There is also the thorny question of how to decide which aircraft is the leader and which is the follower. While a heavier aircraft would arguably benefit the most from being in the trail, it also generates bigger vortices, creating more lift for its partner, and so would be better positioned in front.
While the decision in some cases may come down to a commercial agreement between carriers, Beck says other factors may also come into play, such as whether both crews are trained to fly in either position.
Crucially, Boeing has been recruited to the project to ensure “we align the concept of operations across OEMs,” says Beck.
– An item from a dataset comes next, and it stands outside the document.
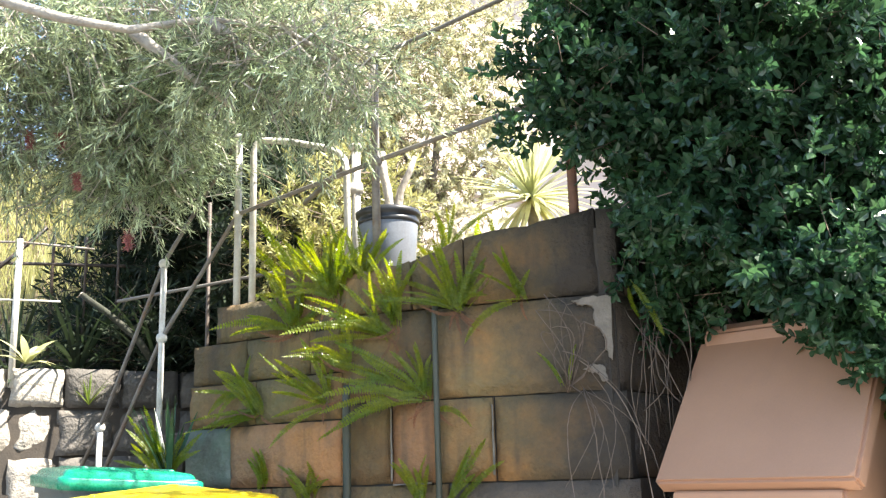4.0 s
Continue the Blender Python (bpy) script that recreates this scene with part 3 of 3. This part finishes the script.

“Part of the discussion we want to have is around the interoperability of different aircraft types for formation flying.”
A suitable fello’fly partner should have a similar cruising speed and altitude, says Beck, with the basic rule that one aircraft works well with another of the same type. But some “cross-combinations” also work, he says, such as the A350 and A380, and sees “some potential” for co-ordination between the former and the Boeing 787.
Launch of the system will be with the A350, because “it’s our most recent aircraft with the best connectivity and best avionics system architecture,” but in the longer term there is “no reason” it could not be extended to the A330neo or even A321XLR.
Theoretically, the benefits of fello’fly could extend to any number of aircraft in a suitable formation but in practice this will be confined initially to just a pair “because operationally it is already very complex,” says Beck.
In addition to the fuel-saving – and therefore carbon dioxide (CO2) emissions reduction – benefits of the VRS, it could also have a positive impact on contrail formation, says Beck, which will be assessed by Germany’s DLR aerospace research institute.
Outside of the Geese project, Airbus is evaluating what changes, if any, will be required to the aircraft themselves, along with certification assessment, to enable a commercial roll-out of fello’fly.
“It will take a few more years to assess whether it fits with the A350 system with as little modification as possible,” he says. Airbus will also work with European, and later US, regulators on the certification aspects of the project.
Beck is hopeful that changes can be confined to a software update rather than any retrofit programme.
As tested, the flight-control and auto-thrust systems on the trailing aircraft maintain its position laterally and vertically relative to the vortex and between the jet in front. “We are able to maintain a globally constant separation between the two aircraft,” he says.
Initially developed by the airframer’s UpNext innovation arm, responsibility for fello’fly has since transferred to Airbus’s commercial aircraft unit.